Second lawsuit filed
In September 2017, the Terrignos filed a second lawsuit in which they sought to stop Farrell from using the city's indemnity fund to pay her legal costs.
The application accuses the Terrignos of using legal action against anyone who opposed, or didn't adequately support, their development.
"Using the legal process to intimidate appears to be part of the applicants' standard arsenal of business practices," states the application, which then lists lawsuits brought by the Terrignos against their own architect and the Hillhurst-Sunnyside Community Association.
Farrell's application to strike the lawsuits states that both actions rely on only two facts: that Farrell had a financial interest in a matter which she supported at council and that the city's indemnification policy, which was amended on March 14, 2016 to cover council members, was in place before the Terrignos initially sued her.
Farrell, in Tuesday's application, says she had no financial interest in the matter and the only evidence brought by the lawsuit claim was the proximity of her house to the proposed land development, "an interest councillor Farrell has in common with every homeowner in the neighbourhood."
As for the indemnification policy, Farrell says it has been in effect since 1977. In any case, the Terrignos in their second lawsuit don't specifically claim Farrell is accessing the indemnity fund nor do they offer any evidence to support their allegations.
"Taken together, these deficiencies make it highly unlikely that the applicants will succeed in this action," the application states.
The application takes particular aim at an affidavit sworn by the family's patriarch Rocco Terrigno, portions of which were entered into the court file in support of the second lawsuit. Farrell asks the court to strike nearly a dozen paragraphs from the affidavit because she says they contain information that is "frivolous, irrelevant or improper."
Farrell says the affidavit relies on "selective excerpts" from an audio recording with Jeff Angel, who the affidavit alleges is a former Farrell campaign administrator. And she says that in fairness, the Terrignos must produce the entire transcript of the recording "so that the court may base its determination upon complete information rather than half-truths and partial information selected by the applicants."
Farrell further asks the court to order Rocco Terrigno to immediately submit to questioning about his affidavit, apparently knowing that is unlikely to happen.
Hearing could be held this week
"Mr. Terrigno, unlike other members of his family, is not currently in Calgary but in Rome," the application states. "This was, presumably, a strategic choice on the part of the applicants and the costs associated with Mr. Terrigno's attendance at questioning should be borne by the applicants."

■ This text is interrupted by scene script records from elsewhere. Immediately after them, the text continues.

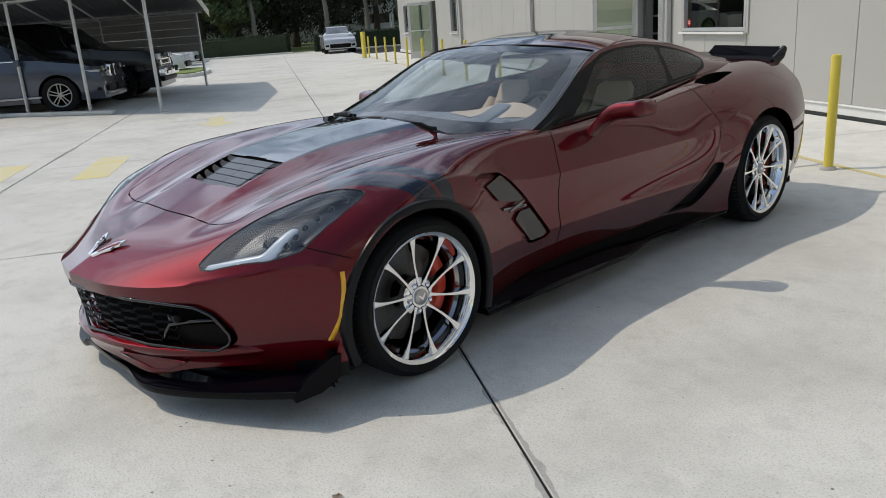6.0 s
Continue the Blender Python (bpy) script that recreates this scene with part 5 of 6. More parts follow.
for base, tip in (((-0.12, -0.818), (0.41, -0.780)), ((-0.20, -0.79), (-0.63, -0.605))):
    bm = bmesh.new()
    pts = []
    for k in range(13):
        f = k / 12
        x, y = base[0] + (tip[0] - base[0]) * f, base[1] + (tip[1] - base[1]) * f - 0.012 * math.sin(f * math.pi)
        pts.append((x, y, glass_at(x, y) + 0.013))
    tube(bm, pts, 0.006, 6, 1.6)
    wiper = part("wiper", bm, "black_satin", car, "black wiper blade at rest", smooth=40)
    bm = bmesh.new()
    m0 = Vector(pts[4])
    way = (Vector(pts[8]) - m0).normalized()
    tube(bm, [m0 - way * 0.16 + Vector((0, -0.02, 0.0)), m0 - way * 0.05 + Vector((0, -0.01, 0.014)), m0 + way * 0.02 + Vector((0, 0, 0.012))], 0.008, 6)
    part("wiper_arm", bm, "black_satin", wiper, smooth=40)
    bm = bmesh.new()
    box(bm, m0 + Vector((0, 0, 0.012)), (0.05, 0.018, 0.012), 0.003)
    part("clip", bm, "alu_dark", wiper)

# ---- cabin ----
CROWN = spline([(-0.70, 0.850), (-0.45, 0.862), (-0.13, 0.866), (0.16, 0.898), (0.27, 0.922), (0.35, 0.932), (0.43, 0.928), (0.53, 0.898), (0.61, 0.882), (0.70, 0.862)])


def dash_z(x, y):
    """Height of the dashboard, which rises to a crown before the driver."""
    base = 0.842 - 0.035 * x * x
    f = max(0.0, min(1.0, (-0.20 - y) / 0.34))
    return base + (CROWN(x)[0] - base) * (1 - f) ** 1.5


rows_ = []
for x in np.linspace(-0.68, 0.68, 91):
    y0 = -0.80 + 0.36 * x * x
    row = [(x, y, dash_z(x, y)) for y in np.linspace(y0, -0.20, 44)]
    c = CROWN(x)[0]
    rows_.append(row + [(x, -0.185, c - 0.001), (x, -0.172, c - 0.008), (x, -0.165, c - 0.024), (x, -0.16, 0.80), (x, -0.17, 0.66), (x, -0.25, 0.50)])
dash_bm, _ = grid_mesh(rows_)
bmesh.ops.recalc_face_normals(dash_bm, faces=dash_bm.faces)
tan_field = plan(rounded([(-0.075, -0.228), (0.06, -0.285), (0.206, -0.355), (0.275, -0.285), (0.33, -0.236), (0.388, -0.232), (0.397, -0.285), (0.399, -0.362), (0.50, -0.305), (0.616, -0.241), (0.645, -0.10), (-0.07, -0.10)], 0.014), 0.81)
tan_bm = take(dash_bm, split(dash_bm, tan_field), -0.003)
dash = part("dashboard", dash_bm, "dash_grey", car, "grey-blue soft dashboard", smooth=60)
part("dash_band", tan_bm, "leather_tan", dash, "tan leather band over the instrument hood", smooth=60)
bm = bmesh.new()  # low pod ahead of the instruments
rings = []
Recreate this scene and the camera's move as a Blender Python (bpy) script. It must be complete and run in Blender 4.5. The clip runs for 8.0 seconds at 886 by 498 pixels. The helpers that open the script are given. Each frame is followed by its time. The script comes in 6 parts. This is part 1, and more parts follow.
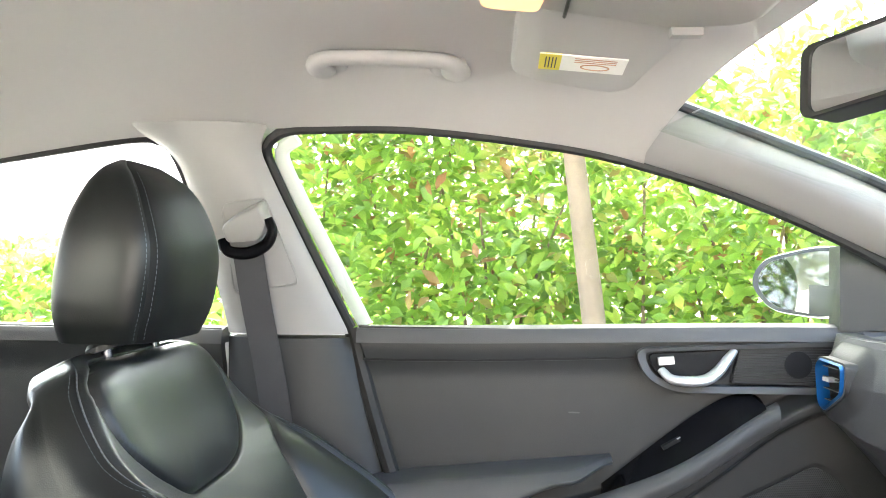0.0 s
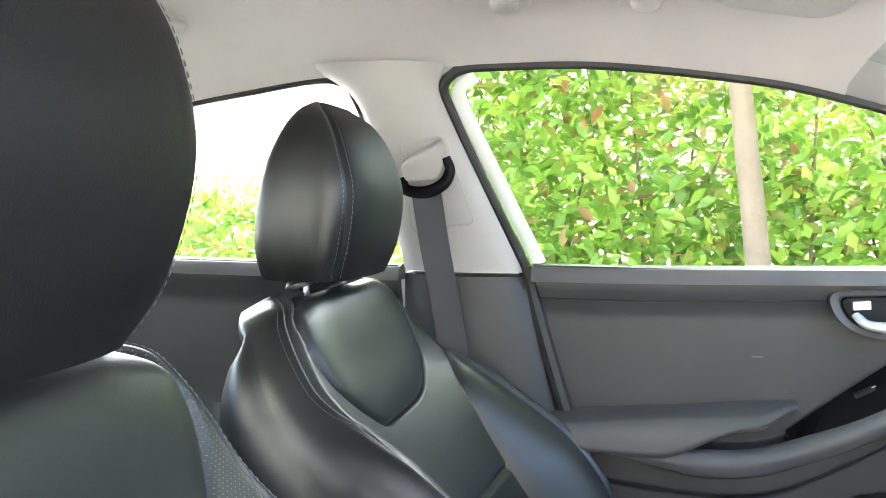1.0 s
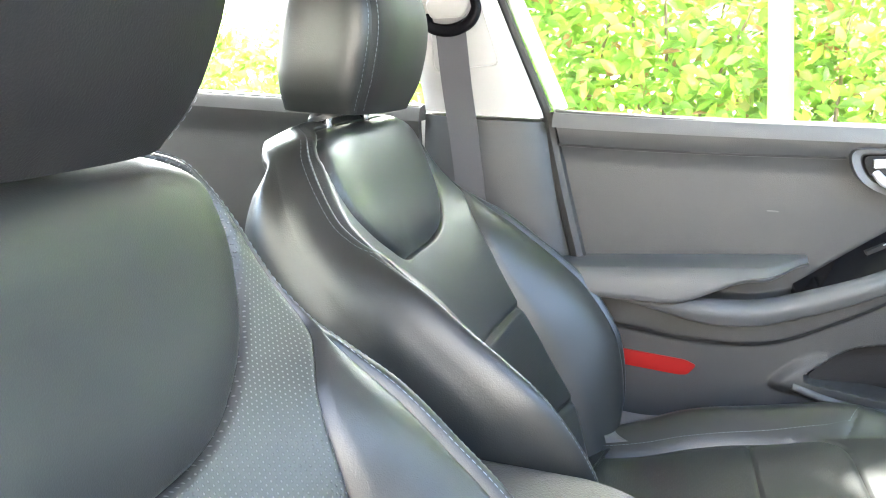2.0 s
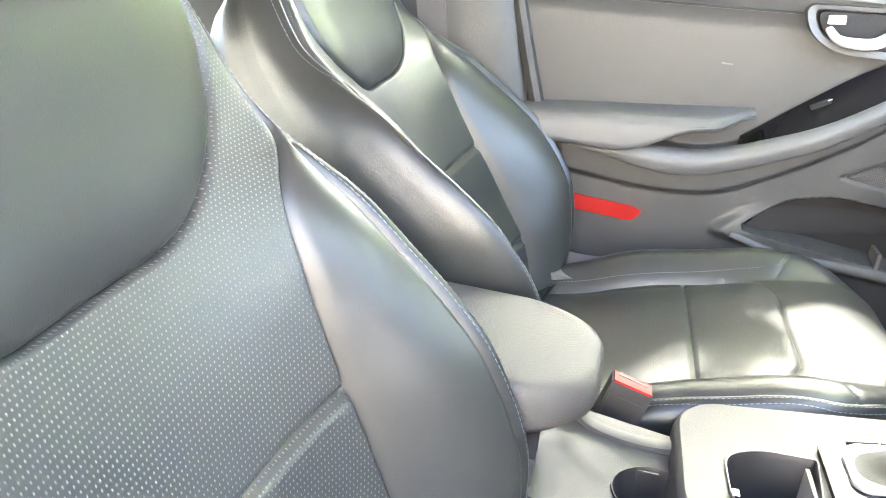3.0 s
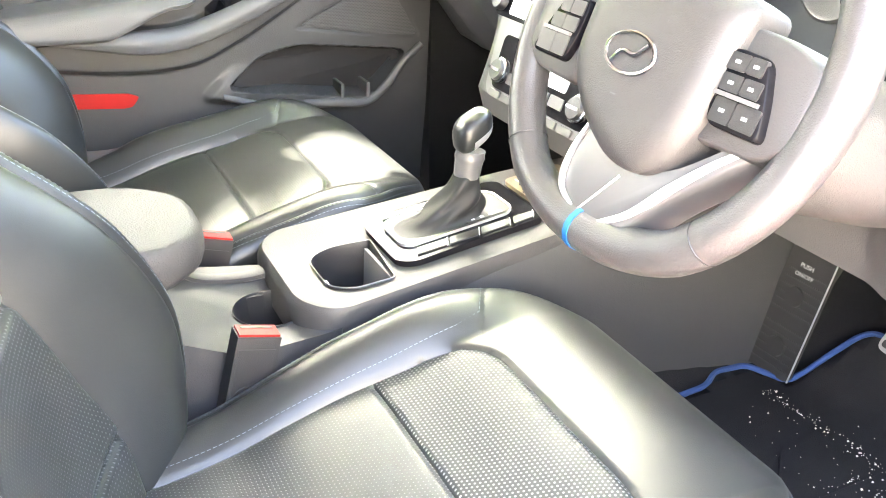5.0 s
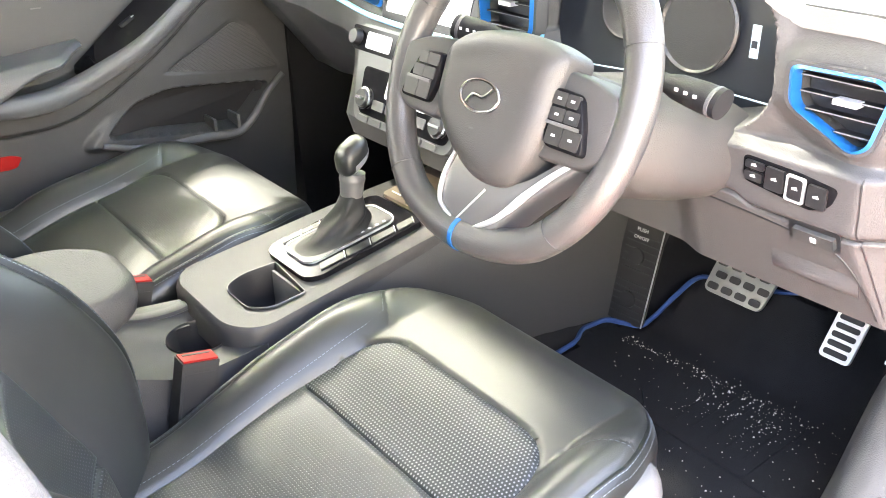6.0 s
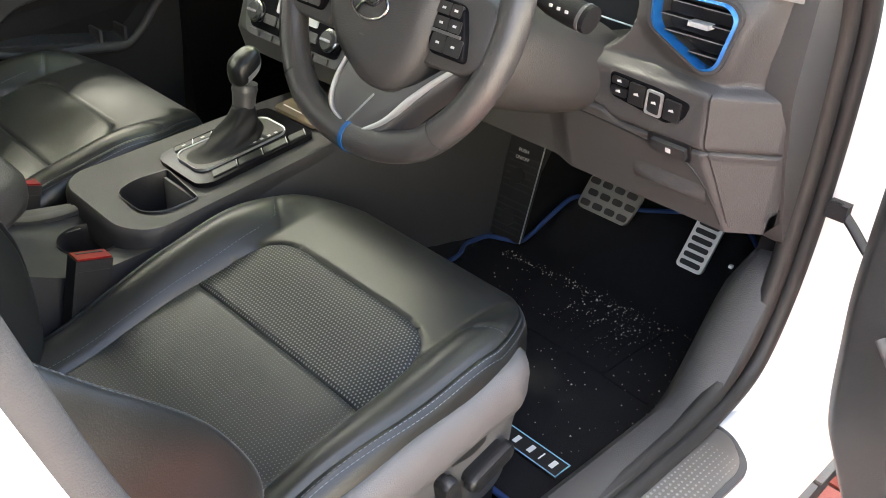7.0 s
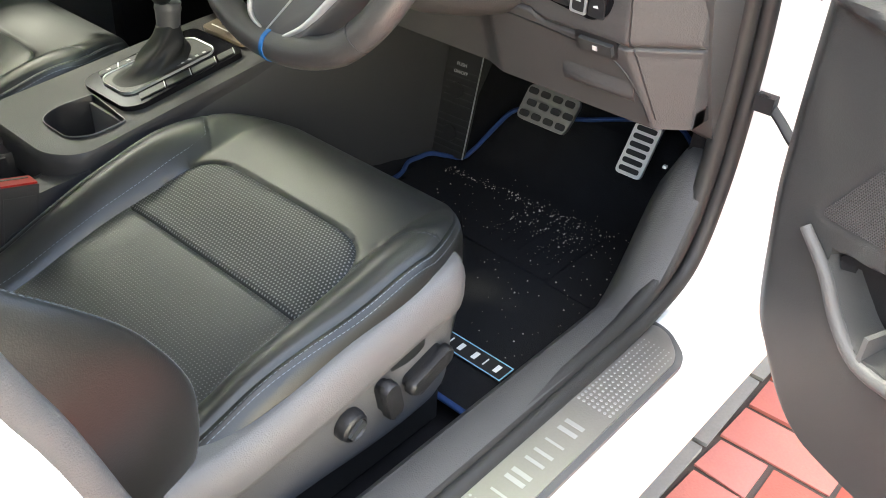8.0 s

Farrell says any delay in hearing her application "plays into the hands of the applicants by allowing them to use the litigation process as a means to influence the election. The most appropriate way to address this misuse of the judicial process is for the court to reach a determination in this matter well before the election."
It's expected the hearing will be held before week's end.
None of the allegations contained in any of the lawsuits or applications has been proven in court.